┌──

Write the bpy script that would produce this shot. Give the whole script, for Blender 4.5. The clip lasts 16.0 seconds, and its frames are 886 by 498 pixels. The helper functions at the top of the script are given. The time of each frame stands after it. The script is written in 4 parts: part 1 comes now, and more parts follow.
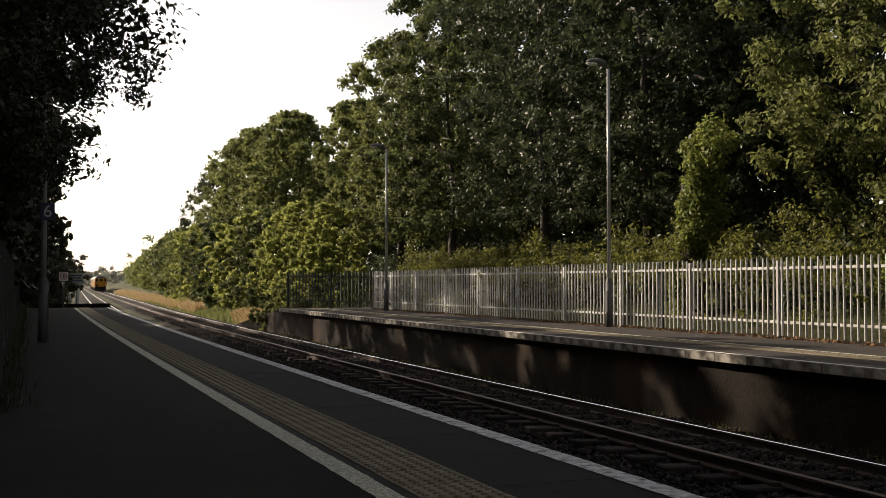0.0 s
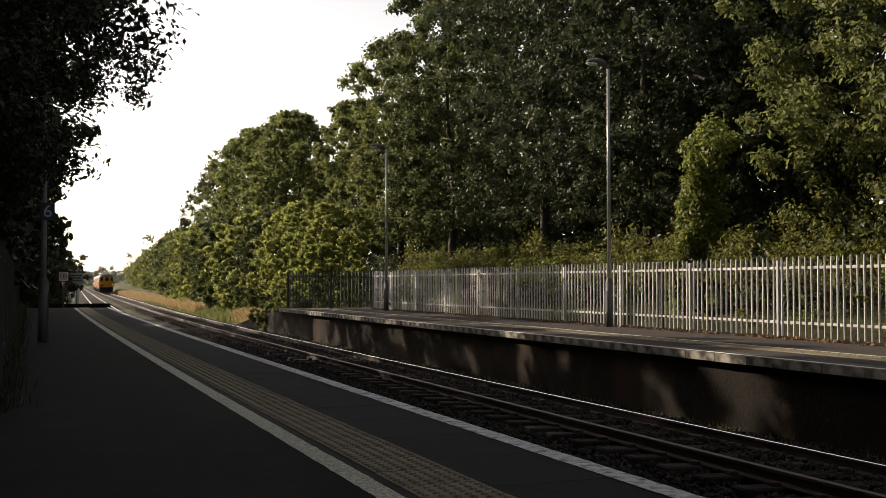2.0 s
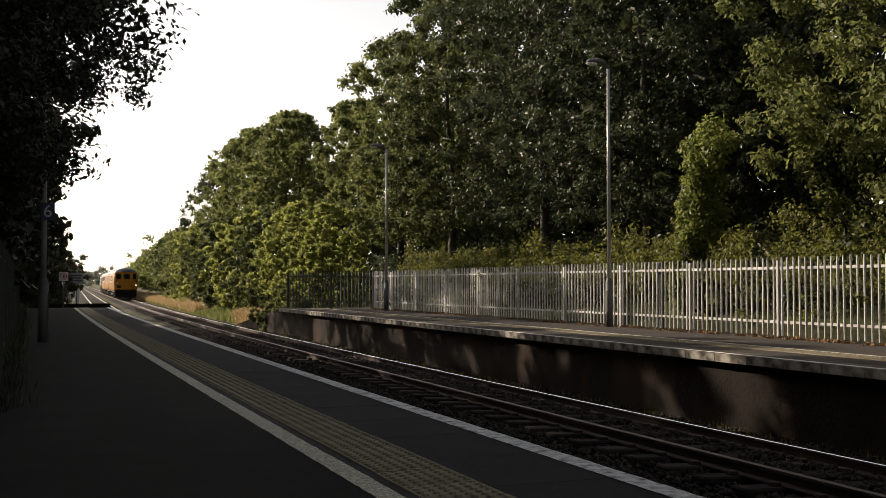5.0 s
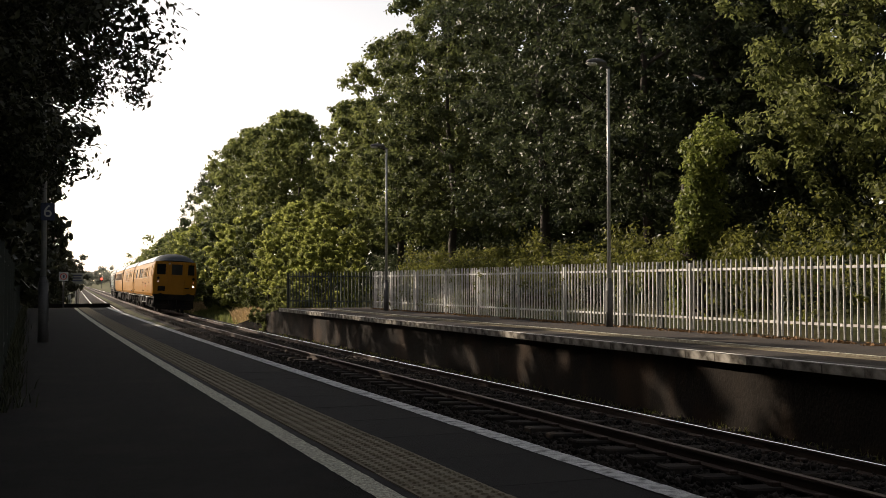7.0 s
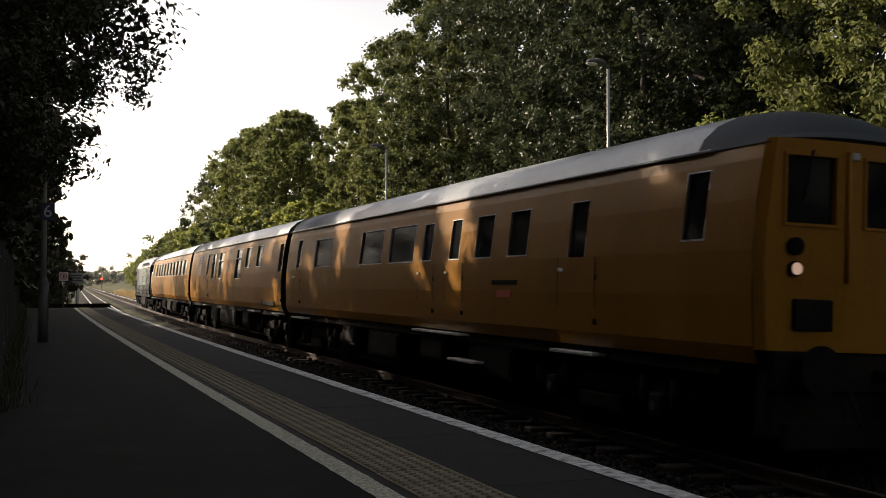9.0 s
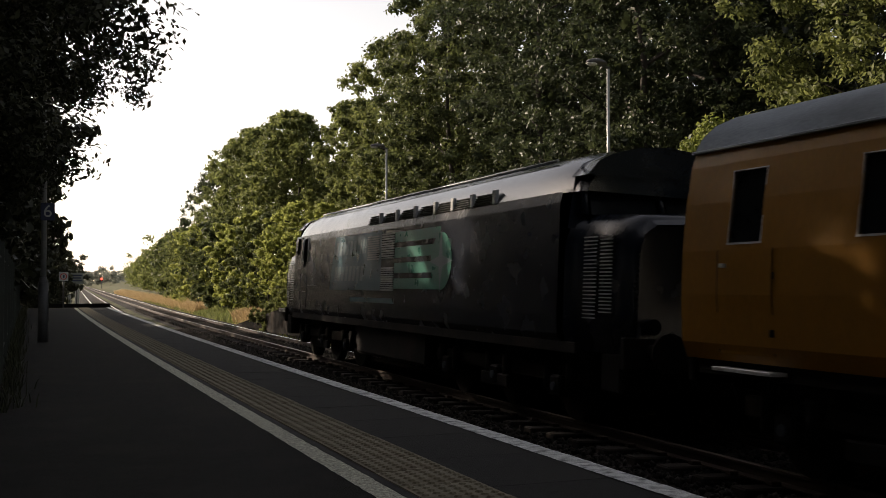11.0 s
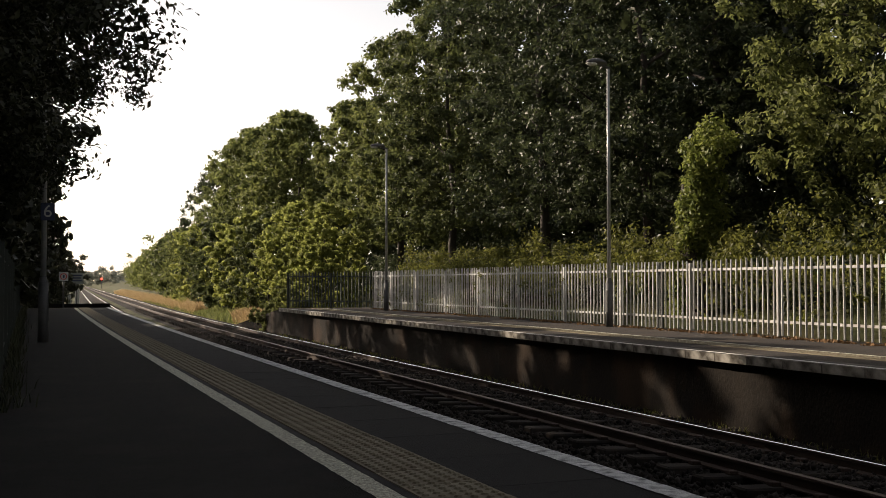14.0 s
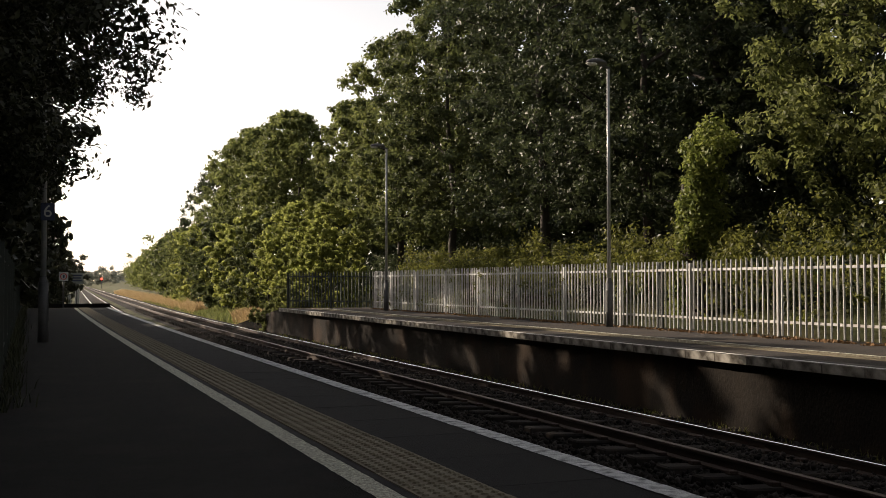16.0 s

└──

• Directions for this task
Make an exact copy of the data above, pictures excluded.

• Answer to this task
Write the bpy script that would produce this shot. Give the whole script, for Blender 4.5. The clip lasts 16.0 seconds, and its frames are 886 by 498 pixels. The helper functions at the top of the script are given. The time of each frame stands after it. The script is written in 4 parts: part 1 comes now, and more parts follow.
0.0 s
2.0 s
5.0 s
7.0 s
9.0 s
11.0 s
14.0 s
16.0 s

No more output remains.